MeTA Studio, an opensource, cross-platform, programmable environment initially targeted towards computational chemists, intends to address this issue by promoting easy re-usability of codes and ways to develop new applications and methods based on existing code base. The platform consists of components that a computational chemist will need on a day-to-day basis: a molecule visualizer, graph plotting APIs, scripting support (via. BeanShell, Jython and Scheme), a workspace environment, a collaboration framework and simple networking APIs. MeTA Studio environment can be either used as a tool, or programmed to include additional functionality that are not already present, allowing researchers to have a fully customizable environment to experiment, collaborate and evolve the base platform.

These functionalities of MeTA Studio are being currently used in many projects in the form of a tool (particularly as a support for divide-and conquer type quantum chemistry applications), as a support for a few web applications for computational chemists (WebProp and WebMTA) and as a framework for research into development of quantum chemistry codes for alternative and novel hardwares. Given the wide applicability and ease of use of the components built into MeTA Studio, it is but tempting to pun the environment as “fast food” for computational chemists.

About the speaker

V. GaneshV. Ganesh did his Ph. D. in development of methods for ab initio treatment of large molecules from University of Pune, India.
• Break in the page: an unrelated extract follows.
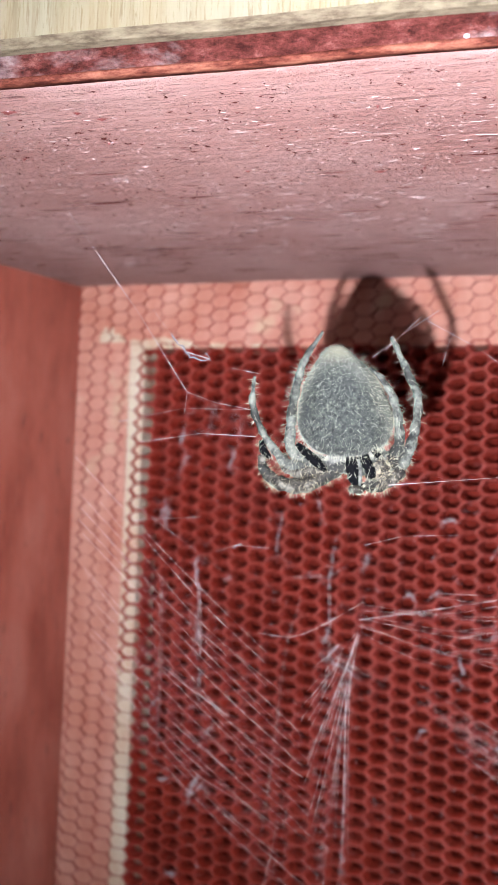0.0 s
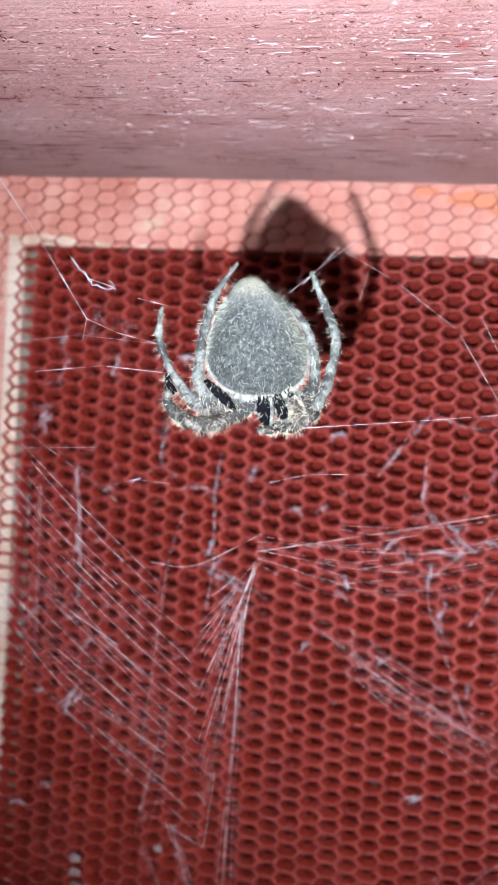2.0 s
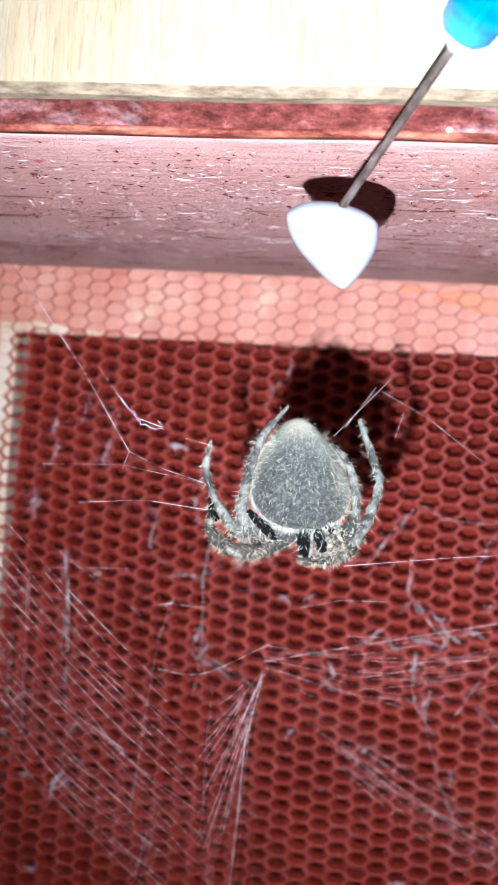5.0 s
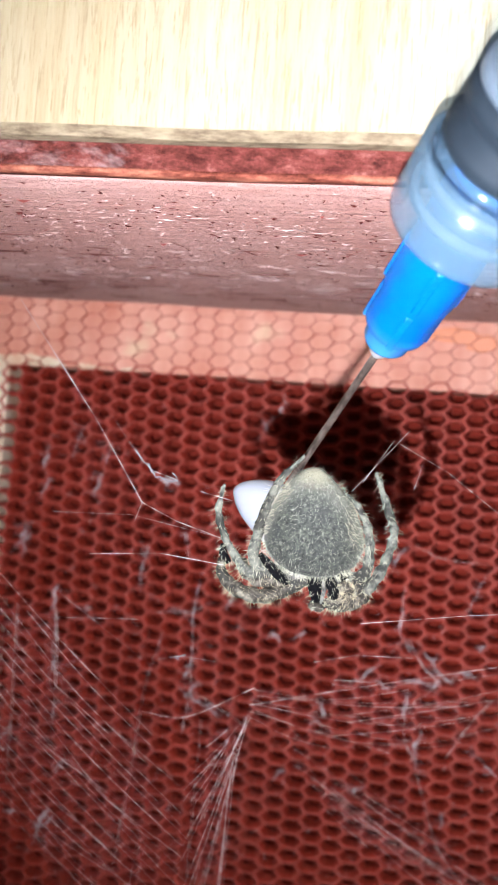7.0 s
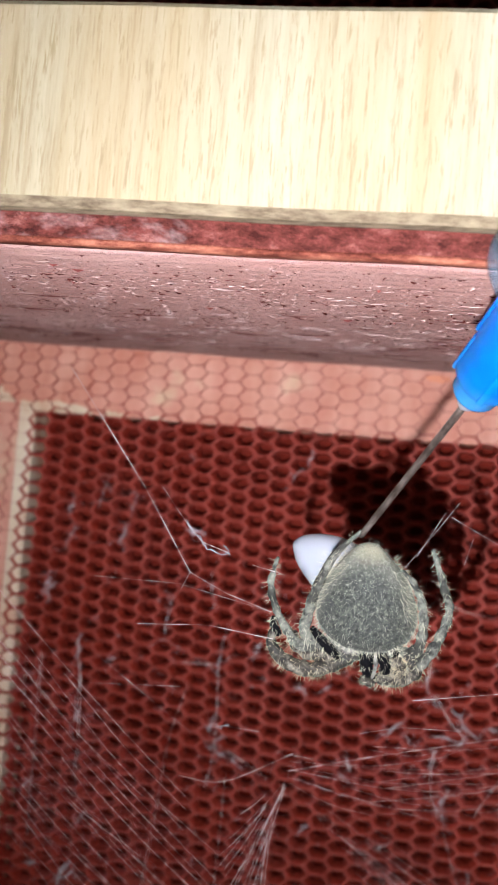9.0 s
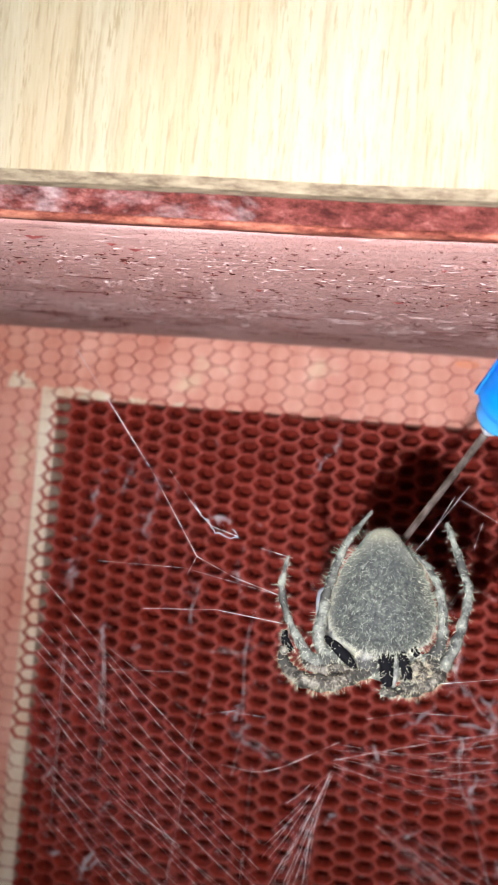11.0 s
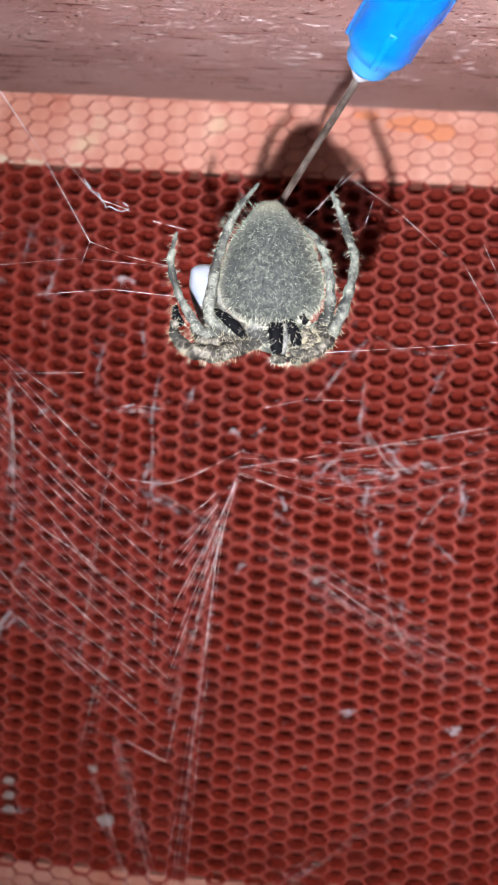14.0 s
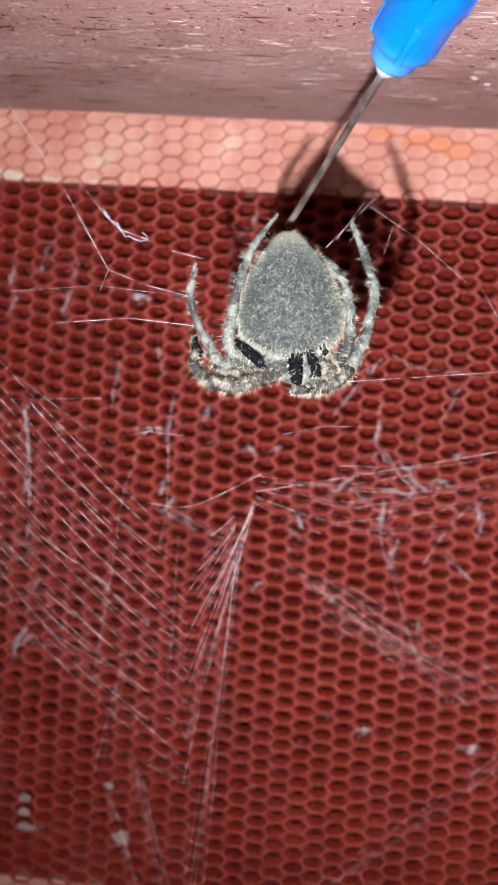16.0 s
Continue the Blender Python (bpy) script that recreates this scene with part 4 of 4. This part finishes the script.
def motions():
    walk(spider, [
    (0.0, pose(0.06582, -0.10670, -0.01595, 26.00, -1.11, 0.00)),
    (0.5, pose(0.06580, -0.10670, -0.01589, 26.00, -1.82, 0.00)),
    (1.0, pose(0.06577, -0.10670, -0.01587, 26.00, -1.46, 0.00)),
    (1.5, pose(0.06575, -0.10670, -0.01581, 26.00, -1.02, 0.00)),
    (2.0, pose(0.06576, -0.10670, -0.01586, 26.00, -1.10, 0.00)),
    (2.5, pose(0.06575, -0.10670, -0.01581, 26.00, -0.82, 0.00)),
    (3.0, pose(0.06575, -0.10670, -0.01587, 26.00, -0.97, 0.00)),
    (3.5, pose(0.06576, -0.10670, -0.01583, 26.00, -0.90, 0.00)),
    (4.0, pose(0.06579, -0.10670, -0.01581, 26.00, -0.48, 0.00)),
    (6.5, pose(0.07036, -0.10670, -0.01602, 33.00, 3.44, 0.00)),
    (7.0, pose(0.07035, -0.10670, -0.01601, 33.00, 3.31, 0.00)),
    (7.5, pose(0.07034, -0.10670, -0.01582, 33.00, 3.35, 0.00)),
    (8.0, pose(0.07041, -0.10670, -0.01595, 33.00, 3.15, 0.00)),
    (8.5, pose(0.07045, -0.10670, -0.01602, 33.00, 3.29, 0.00)),
    (9.0, pose(0.07049, -0.10670, -0.01599, 33.00, 3.64, 0.00)),
    (11.3, pose(0.06534, -0.10670, -0.01682, 0.00, -3.22, 0.00)),
    (11.5, pose(0.06516, -0.10670, -0.01708, 0.00, -3.26, 0.00)),
    (12.0, pose(0.06522, -0.10670, -0.01709, 0.00, -2.77, 0.00)),
    (12.5, pose(0.06517, -0.10670, -0.01708, 0.00, -2.85, 0.00)),
    (13.0, pose(0.06514, -0.10670, -0.01707, 0.00, -3.52, 0.00)),
    (13.5, pose(0.06518, -0.10670, -0.01707, 0.00, -3.19, 0.00)),
    (14.0, pose(0.06518, -0.10670, -0.01705, 0.00, -3.16, 0.00)),
    (14.5, pose(0.06519, -0.10670, -0.01705, 0.00, -3.18, 0.00)),
    (15.0, pose(0.06523, -0.10670, -0.01707, 0.00, -2.91, 0.00)),
    (15.5, pose(0.06524, -0.10670, -0.01707, 0.00, -2.66, 0.00)),
    (16.0, pose(0.06520, -0.10670, -0.01711, 0.00, -3.38, 0.00)),
    ])
    walk(strands, [
        (0.0, pose(0.0006, 0, 0.0012)), (4.2, pose(0.0006, 0, 0.0012)), (6.3, pose(0.0052, 0, 0.0003)), (9.2, pose(0.0052, 0, 0.0003)),
        (11.4, pose(0, 0, 0)), (16.0, pose(0, 0, 0)),
    ])
    walk(syringe, [
    (0.0, pose(0.08459, -0.16085, 0.08927, 45.73, 43.50, 0.00)),
    (3.6, pose(0.08459, -0.16085, 0.08427, 45.73, 43.50, 0.00)),
    (4.0, pose(0.08459, -0.16085, 0.03627, 45.73, 43.50, 0.00)),
    (4.2, pose(0.08459, -0.16085, 0.01427, 45.73, 43.50, 0.00)),
    (5.4, pose(0.07800, -0.12200, 0.00800, 45.73, 43.50, 0.00)),
    (6.3, pose(0.07678, -0.11571, -0.00323, 45.73, 40.41, 0.00)),
    (6.5, pose(0.07603, -0.11571, -0.00497, 45.28, 38.61, 0.00)),
    (7.0, pose(0.07590, -0.11571, -0.00580, 45.04, 37.00, 0.00)),
    (7.5, pose(0.07632, -0.11571, -0.00517, 45.35, 36.80, 0.00)),
    (8.0, pose(0.07614, -0.11571, -0.00647, 44.94, 38.76, 0.00)),
    (8.5, pose(0.07798, -0.11571, -0.00607, 45.57, 39.40, 0.00)),
    (9.0, pose(0.07790, -0.11572, -0.00346, 47.07, 37.40, 0.00)),
    (9.2, pose(0.07855, -0.11572, -0.00640, 46.30, 38.80, 0.00)),
    (11.3, pose(0.07315, -0.11550, -0.00759, 47.11, 33.87, 0.00)),
    (11.5, pose(0.07268, -0.11550, -0.00820, 46.59, 37.33, 0.00)),
    (11.6, pose(0.07441, -0.11550, -0.00838, 47.10, 33.48, 0.00)),
    (11.7, pose(0.07331, -0.11550, -0.00790, 47.02, 35.57, 0.00)),
    (11.8, pose(0.07316, -0.11550, -0.00836, 47.00, 36.98, 0.00)),
    (12.0, pose(0.07302, -0.11550, -0.00819, 47.35, 35.57, 0.00)),
    (12.5, pose(0.07337, -0.11550, -0.00889, 47.45, 34.08, 0.00)),
    (13.0, pose(0.07327, -0.11550, -0.00783, 47.72, 34.52, 0.00)),
    (13.5, pose(0.07265, -0.11550, -0.00745, 48.78, 36.56, 0.00)),
    (14.0, pose(0.07265, -0.11550, -0.00720, 49.60, 37.37, 0.00)),
    (14.5, pose(0.07256, -0.11550, -0.00710, 49.33, 36.35, 0.00)),
    (15.0, pose(0.07232, -0.11550, -0.00693, 48.81, 36.91, 0.00)),
    (15.5, pose(0.07253, -0.11550, -0.00697, 49.43, 37.61, 0.00)),
    (16.0, pose(0.07276, -0.11550, -0.00436, 49.96, 37.14, 0.00)),
    ])
    walk(drop, [
    (0.0, pose(0.07310, -0.14520, 0.07680, 0.00, 0.00, 0.00)),
    (3.6, pose(0.07310, -0.14520, 0.07180, 0.00, 0.00, 0.00)),
    (4.0, pose(0.07310, -0.14520, 0.02380, 0.00, 0.00, 0.00)),
    (4.2, pose(0.07310, -0.14520, 0.00180, 0.00, 0.00, 0.00)),
    (5.4, pose(0.06881, -0.10775, -0.00357, 0.00, 0.00, 0.00)),
    (6.3, pose(0.06526, -0.09966, -0.01646, 0.00, 0.00, 0.00)),
    (6.5, pose(0.06481, -0.09966, -0.01822, 0.00, 0.00, 0.00)),
    (7.0, pose(0.06498, -0.09966, -0.02012, 0.00, 0.00, 0.00)),
    (7.5, pose(0.06516, -0.09966, -0.01972, 0.00, 0.00, 0.00)),
    (8.0, pose(0.06465, -0.09966, -0.02157, 0.00, 0.00, 0.00)),
    (8.5, pose(0.06637, -0.09966, -0.02036, 0.00, 0.00, 0.00)),
    (9.0, pose(0.06582, -0.09966, -0.01838, 0.00, 0.00, 0.00)),
    (9.2, pose(0.06677, -0.09966, -0.02070, 0.00, 0.00, 0.00)),
    (11.3, pose(0.06216, -0.09966, -0.02530, 0.00, 20.00, 0.00)),
    (13.3, pose(0.06216, -0.09966, -0.02530, 0.00, 20.00, 0.00)),
    (13.9, pose(0.05996, -0.09966, -0.02530, 0.00, 20.00, 0.00)),
    (15.6, pose(0.05996, -0.09966, -0.02530, 0.00, 20.00, 0.00)),
    (16.0, pose(0.06216, -0.09966, -0.02530, 0.00, 20.00, 0.00)),
    ])
    walk(torch, [
    (0.0, pose(0.09137, -0.22823, -0.04806, 103.56, -1.02, 6.56)),
    (0.2, pose(0.09095, -0.22401, -0.04783, 103.86, -0.94, 5.51)),
    (0.3, pose(0.09290, -0.22168, -0.04679, 103.79, -0.68, 4.56)),
    (0.5, pose(0.09800, -0.22062, -0.04440, 104.16, -0.65, 3.23)),
    (1.0, pose(0.09227, -0.22198, -0.04321, 104.17, -0.95, 1.79)),
    (1.5, pose(0.08487, -0.21569, -0.03991, 101.62, -2.20, 1.51)),
    (1.7, pose(0.08259, -0.21362, -0.03970, 99.73, -2.18, 1.49)),
    (2.0, pose(0.08511, -0.22277, -0.04215, 98.79, -3.44, 0.41)),
    (2.2, pose(0.08515, -0.22323, -0.04075, 98.26, -2.76, 0.22)),
    (2.5, pose(0.08315, -0.22700, -0.03682, 99.26, -3.77, -0.47)),
    (3.0, pose(0.08248, -0.22857, -0.03384, 99.81, -3.78, -1.42)),
    (3.5, pose(0.08348, -0.22865, -0.03647, 99.76, -3.75, -2.34)),
    (4.0, pose(0.08025, -0.22783, -0.03814, 100.05, -3.82, -2.34)),
    (4.2, pose(0.07778, -0.22821, -0.03701, 100.21, -3.67, -2.26)),
    (6.3, pose(0.07933, -0.22698, -0.03292, 101.57, -3.74, -1.68)),
    (6.5, pose(0.07956, -0.22619, -0.03291, 101.72, -3.74, -1.82)),
    (7.0, pose(0.07920, -0.22634, -0.03202, 102.01, -3.91, -1.94)),
    (7.5, pose(0.07928, -0.22703, -0.03175, 102.34, -3.82, -2.24)),
    (8.0, pose(0.07826, -0.22624, -0.02925, 102.76, -3.86, -2.34)),
    (8.5, pose(0.07726, -0.22576, -0.02817, 103.10, -4.04, -2.32)),
    (9.0, pose(0.07404, -0.22650, -0.02824, 103.33, -4.27, -1.95)),
    (9.2, pose(0.07351, -0.22518, -0.02796, 103.16, -4.28, -1.84)),
    (11.3, pose(0.06701, -0.22547, -0.03009, 102.82, -4.29, -2.87)),
    (11.5, pose(0.07140, -0.22746, -0.03260, 102.31, -3.94, -4.62)),
    (11.6, pose(0.07381, -0.22581, -0.03364, 101.82, -3.46, -5.38)),
    (11.7, pose(0.07530, -0.22292, -0.03477, 101.47, -3.47, -6.15)),
    (11.8, pose(0.07528, -0.22039, -0.03556, 101.16, -2.55, -6.31)),
    (12.0, pose(0.07357, -0.22155, -0.03603, 100.46, -3.45, -6.73)),
    (12.5, pose(0.07131, -0.21782, -0.03615, 99.38, -3.82, -6.57)),
    (13.0, pose(0.07107, -0.21788, -0.03653, 98.92, -3.96, -6.44)),
    (13.3, pose(0.07148, -0.22049, -0.04183, 98.71, -4.75, -5.74)),
    (13.5, pose(0.07057, -0.22144, -0.04158, 97.55, -4.23, -6.44)),
    (14.0, pose(0.06981, -0.22625, -0.04512, 96.48, -4.44, -6.38)),
    (14.5, pose(0.06920, -0.22921, -0.04435, 96.37, -4.60, -6.27)),
    (15.0, pose(0.07039, -0.22939, -0.04362, 96.34, -4.56, -6.20)),
    (15.5, pose(0.06996, -0.22821, -0.04528, 96.08, -4.43, -6.17)),
    (16.0, pose(0.06904, -0.22584, -0.04285, 96.61, -4.40, -5.83)),
    ])


motions()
With a pure computer science background, he felt the need for a programmable environment which could help test out his ideas and collaborate effectively with his peer computational chemists. This lead him to develop MeTA Studio, which has been of use even for his Postdoctoral research at Australian National University. When he is not coding for MeTA Studio or thinking of interesting research problems, he is either writing on his Blog, listening to Indian Classical or traveling.